Dharwad District, KARNATAKA :
Abdul Khadar of Karnataka was awarded by the National Innovation Foundation for developing the device.
Villages in rural India are not just about farming and growing crops. They house some brilliant scientists and innovators who might not have the required technical qualification but through personal experience have learnt the art of developing a device or machine that can help them overcome their manual drudgery.
In fact, there are several such innovators housed in some remote corners of this county’s villages that the scientific fraternity has failed to recognise.
This could perhaps be because, technically, they are not qualified or the findings do not fall within their circumference of activities. Nevertheless, rural India’s brilliant minds continue to develop and find answers in its own way rather than depending on others for an answer.
The credit for recognising these rural innovators and helping them showcase their findings should go to the National Innovation Foundation (NIF) in Ahmedabad, which under the able leadership of professor Anil Gupta and his team, has been maintaining a database of thousands of such findings, new discoveries and lost ancient practices, bringing them into the limelight.
Every year, the government of India hosts a function at Rashtrapati Bhavan for these people through the foundation to encourage and throw more light on their inventions so that the common man can understand rural India better.
Awards are conferred on many of these rural innovators, with the president of India himself attends the function and gives the awards.
In fact, NIF has gone a long way in changing society’s perception of rural India. They have managed to change the perception of rural India as only about and for farmers to one of innovation.
Take the case of Abdul Khadar from Karnataka’s Dharwad district, whose innovation was recognised by the NIF.
Khadar is from an agrarian family. Last year, his lands were dry throughout the year.
Since he was dependent on the annual monsoon, which was playing truant, he decided to plant fruit trees like mango, sapota and jujube, intercropping chilli in between so that he could get income in a short time. But owing to the acute scarcity of water, the idea failed.
In search of a crop that could grow in dry areas without needing much attention, he learnt that tamarind trees fit the criteria well. Huge tamarind trees planted on highways, uncared for yet with lush green canopies caught his eye.
Since the mid 1980s, he has planted nearly 2,000 tamarind trees on his land. Not only have the plants survived, they have also grown well. The success of growing tamarind with scarce water was an innovation in itself.
Khadar also sunk 11 bore wells to try to get some water but only two of them worked. He spent nearly Rs 2 lakh in the process.
In an attempt to make his land more fertile, he dug six small ponds to harvest rainwater. “After monsoon, water from the bore well was used to pump into the ponds. The water was then used for flood irrigating the plants,” said Vipin Kumar, the chief innovation officer at NIF.

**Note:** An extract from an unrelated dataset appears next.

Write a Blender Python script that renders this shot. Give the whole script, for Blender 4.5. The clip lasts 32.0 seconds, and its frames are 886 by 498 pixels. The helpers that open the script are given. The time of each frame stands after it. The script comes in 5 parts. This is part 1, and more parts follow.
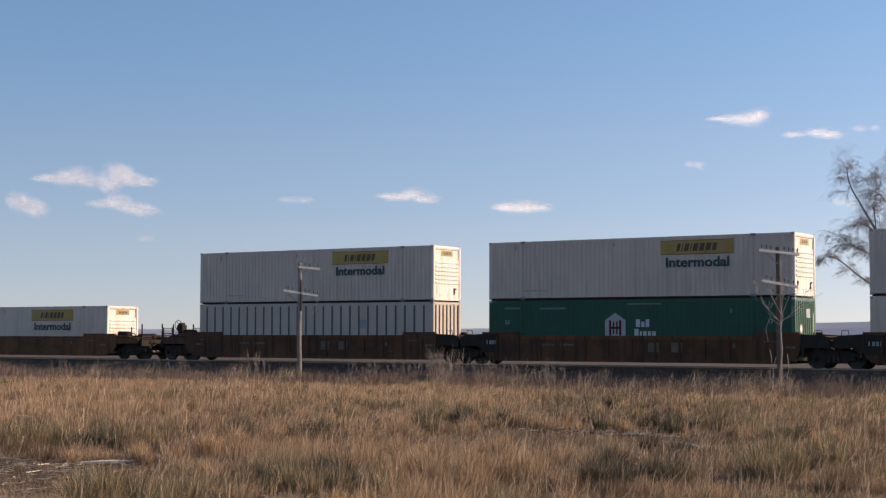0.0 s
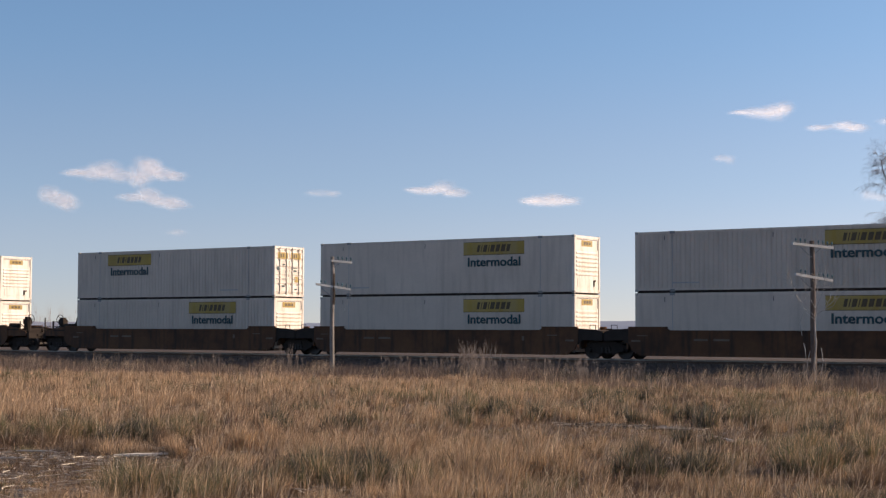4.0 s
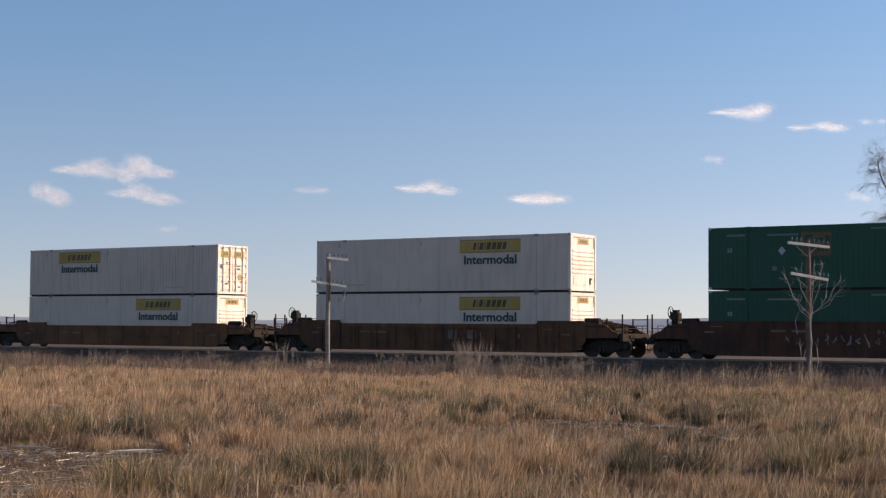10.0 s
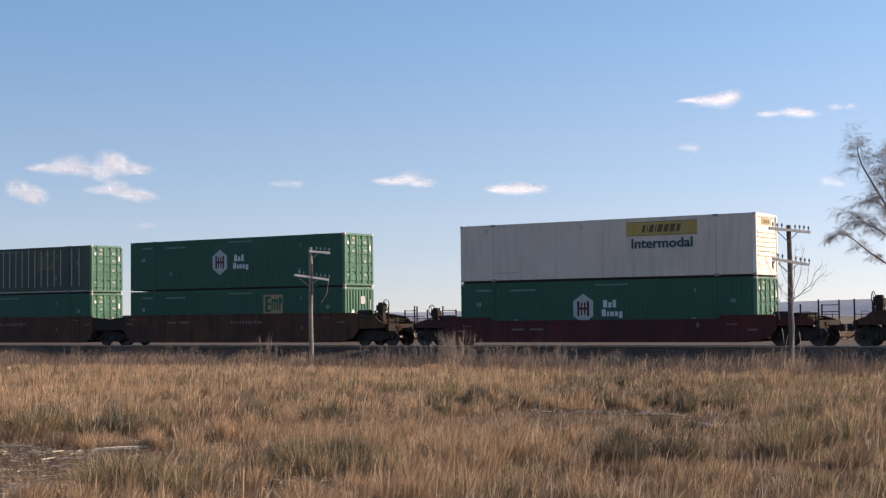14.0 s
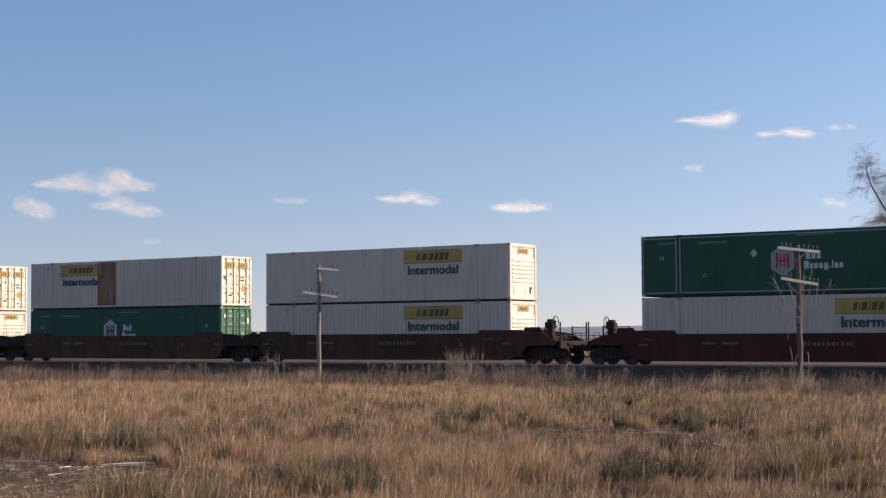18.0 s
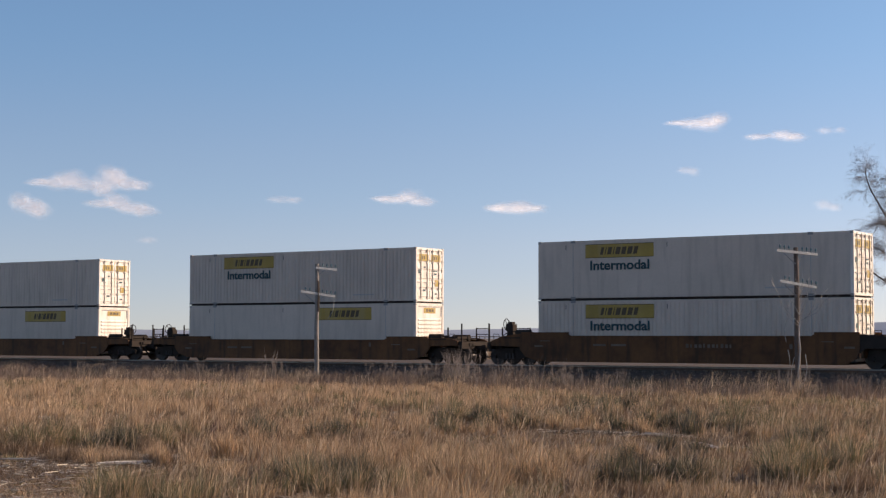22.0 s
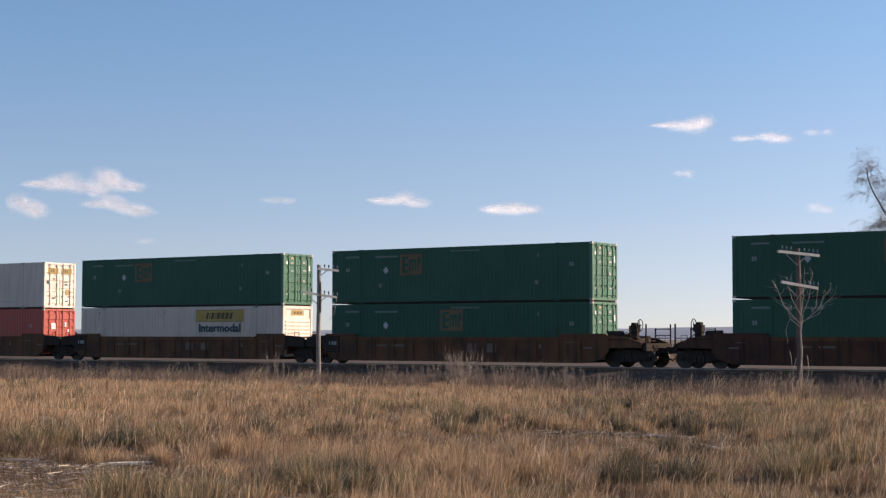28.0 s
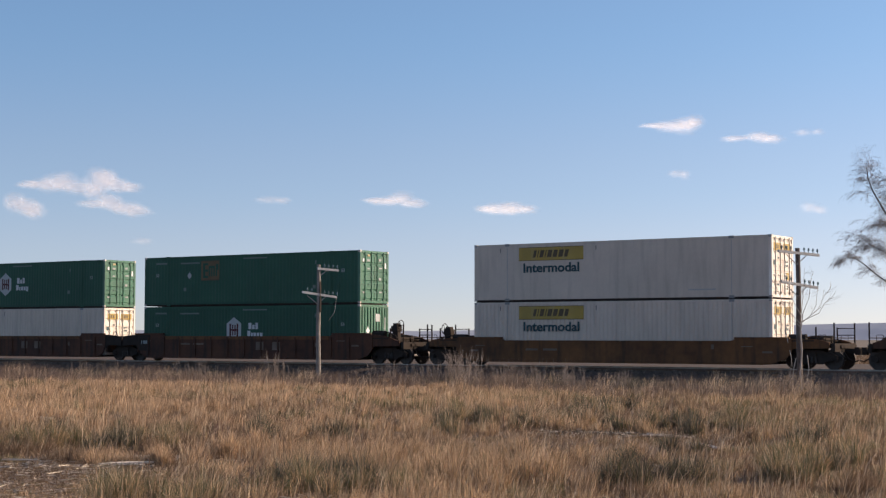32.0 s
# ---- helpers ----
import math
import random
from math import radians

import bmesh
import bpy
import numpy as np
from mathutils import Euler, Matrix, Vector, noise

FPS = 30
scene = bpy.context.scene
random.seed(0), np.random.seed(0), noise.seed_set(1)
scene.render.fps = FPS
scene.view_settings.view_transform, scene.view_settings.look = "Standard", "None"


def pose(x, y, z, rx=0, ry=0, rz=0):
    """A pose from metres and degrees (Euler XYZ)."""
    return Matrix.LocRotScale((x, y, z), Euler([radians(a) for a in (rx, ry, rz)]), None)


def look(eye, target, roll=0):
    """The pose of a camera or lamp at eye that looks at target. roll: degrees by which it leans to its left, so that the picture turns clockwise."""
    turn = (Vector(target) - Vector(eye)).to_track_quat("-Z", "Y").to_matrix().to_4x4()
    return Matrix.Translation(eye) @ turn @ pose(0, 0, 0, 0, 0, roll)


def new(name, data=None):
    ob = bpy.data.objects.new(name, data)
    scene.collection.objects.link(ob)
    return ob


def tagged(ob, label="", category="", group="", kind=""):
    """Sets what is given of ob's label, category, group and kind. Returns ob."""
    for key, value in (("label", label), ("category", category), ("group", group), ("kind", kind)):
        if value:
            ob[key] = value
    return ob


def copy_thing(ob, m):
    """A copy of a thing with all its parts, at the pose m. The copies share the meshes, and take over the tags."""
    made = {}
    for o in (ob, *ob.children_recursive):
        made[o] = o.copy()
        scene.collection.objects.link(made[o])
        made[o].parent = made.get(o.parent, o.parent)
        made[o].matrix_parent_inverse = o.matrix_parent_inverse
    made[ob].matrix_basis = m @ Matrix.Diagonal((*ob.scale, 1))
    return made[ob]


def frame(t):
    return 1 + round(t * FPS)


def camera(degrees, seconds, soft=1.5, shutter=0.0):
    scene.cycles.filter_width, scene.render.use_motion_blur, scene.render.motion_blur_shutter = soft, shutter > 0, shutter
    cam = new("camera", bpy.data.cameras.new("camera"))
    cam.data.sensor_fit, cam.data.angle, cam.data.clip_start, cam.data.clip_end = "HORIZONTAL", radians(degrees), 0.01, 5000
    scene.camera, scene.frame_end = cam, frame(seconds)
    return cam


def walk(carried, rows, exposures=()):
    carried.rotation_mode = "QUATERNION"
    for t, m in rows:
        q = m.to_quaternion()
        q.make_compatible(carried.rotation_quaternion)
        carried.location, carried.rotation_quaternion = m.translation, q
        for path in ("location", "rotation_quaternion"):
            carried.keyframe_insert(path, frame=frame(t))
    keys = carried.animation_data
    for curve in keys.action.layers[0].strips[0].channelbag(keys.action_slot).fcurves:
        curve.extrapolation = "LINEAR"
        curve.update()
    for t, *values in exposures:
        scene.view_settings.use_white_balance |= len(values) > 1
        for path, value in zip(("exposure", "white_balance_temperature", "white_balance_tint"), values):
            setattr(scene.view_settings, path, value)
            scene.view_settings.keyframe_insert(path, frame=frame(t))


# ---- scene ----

Khadar constructed underground tanks to preserve the tamarind pulp. According to him, pulp preserved in such a manner had a long shelf life and could retain the original quality and flavour for a longer period.
Until now, value addition in tamarind is rare, but Khadar wanted to try something new. He began by manufacturing pickles and jam, which is marketed as far as Hyderabad.
He also thought of another new experiment when he faced problem in making pickles. The process of making pickle was labour intensive and tedious as one had to first harvest tamarind from the trees and then separate the fruit from the pods manually (similarly to groundnut). He conceived a unique technique for harvesting tamarind from the trees but did not go ahead due to the high cost involved.
“After spending about Rs 3 lakh and six months of hard and intensive labour I finally developed a machine to separate the tamarind seeds. It had a system wherein the seed gets thrown out of the tamarind pod,” he said.
The next step in pickle making was to cut the unripened tamarind into small pieces. For this also he developed a machine for slicing tamarind fruit into tiny pieces. “The machine serves multiple purposes and can do the job more efficiently and effectively,” he explained.
Through the support of the Karnataka government, many of his products are available to farmers at subsidised rates. Khadar’s innovation has been documented by the NIF, Ahmedabad.